While under Philip’s son John the Fearless (1371–1419) the domains were not extended to any great degree, the reign of Philip the Good (1396–1467) saw further expansion through acquisition, conquest and inheritance. He enlarged his dominions with the duchy of Brabant and further territories in the northern Netherlands (Holland, Zeeland and Utrecht) and on the French Atlantic coast (Picardy) as well as the duchies of Luxembourg and Limburg.

Under Charles the Bold (1433–1477) territorial expansion came to a close with the annexation of the see of Liège, the duchy of Guelders and – at least for a time – the duchies of Lorraine and Bar, which was intended to create a land bridge between Burgundy proper and the Netherlands. The attempt to annex further territories on the middle Swabian reaches of the Rhine was thwarted by the Swiss Confederates. The conflict with the dukes of Lorraine ended tragically: Charles fell in the Battle of Nancy in 1477, and with this the House of Burgundy became extinct in the male line.

The expansion of the Burgundian domains was a late medieval success story: within three generations a powerful complex of territories had been created. A special feature of the Burgundian domains was their position between the power blocs of France and the Holy Roman Empire, both in a geographical sense and from the perspective of feudal law. The dukes of Burgundy, who were descendants of the French royal dynasty and vassals of the king of France, emancipated themselves from French subjection thanks to the weakness of France during the Hundred Years’ War with England. The king’s authority had also been weakened by rivalries within the branches of the Valois dynasty, and Burgundy benefited from this power vacuum. Their position in regard of the Holy Roman Empire, of which they were also vassals, was similarly assertive. The dukes of Burgundy constituted an independent political factor to be reckoned with, and shaped the culture of their times to an even greater degree.

The realm of the dukes of Burgundy was defined by its heterogeneity, for the territories it was composed of were ethnically and culturally various. While French was the language used at court, the duke’s subjects spoke French, Flemish, Dutch or German depending on the region they came from. The duchy encompassed the chiefly agrarian regions in the heartland as well as the Dutch seaports on the North Sea. Also subject to the dukes were ecclesiastical territories such as the bishopric of Liège and the rich trading cities of Flanders. Holding these different territories together under one rule presented a challenge.

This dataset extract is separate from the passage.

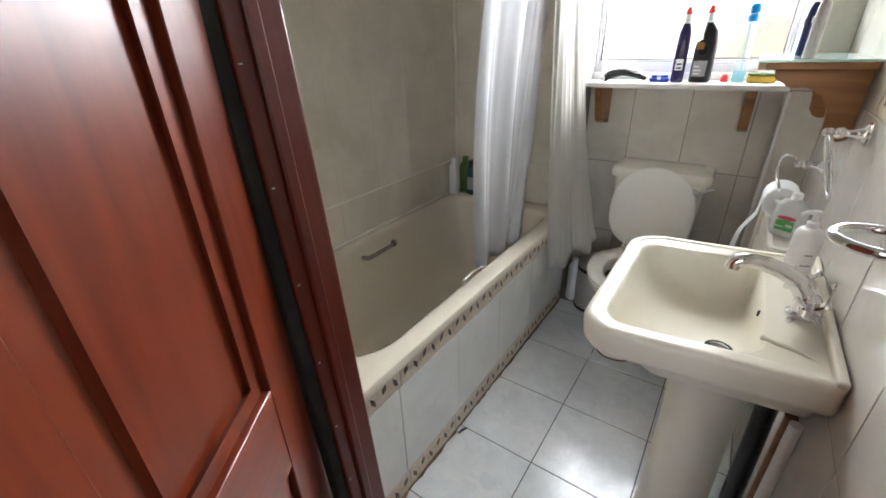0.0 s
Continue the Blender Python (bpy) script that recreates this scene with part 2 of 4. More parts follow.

It is significant that there was no dominant capital city. In the third generation the focus of rule shifted from the rural eastern French heartlands around Dijon to the Low Countries with their flourishing urban culture. Ghent and later Brussels became centres of Burgundian rule. Created in less than a century, this assemblage of domains consisted of regions that had no historical ties; only the ruler at their head could guarantee cohesion. This made the symbolism of power important. The rich culture of the ducal court that underlay the legend of Burgundy served as a medium to display their power and status and to anchor them in the consciousness of contemporary Europe.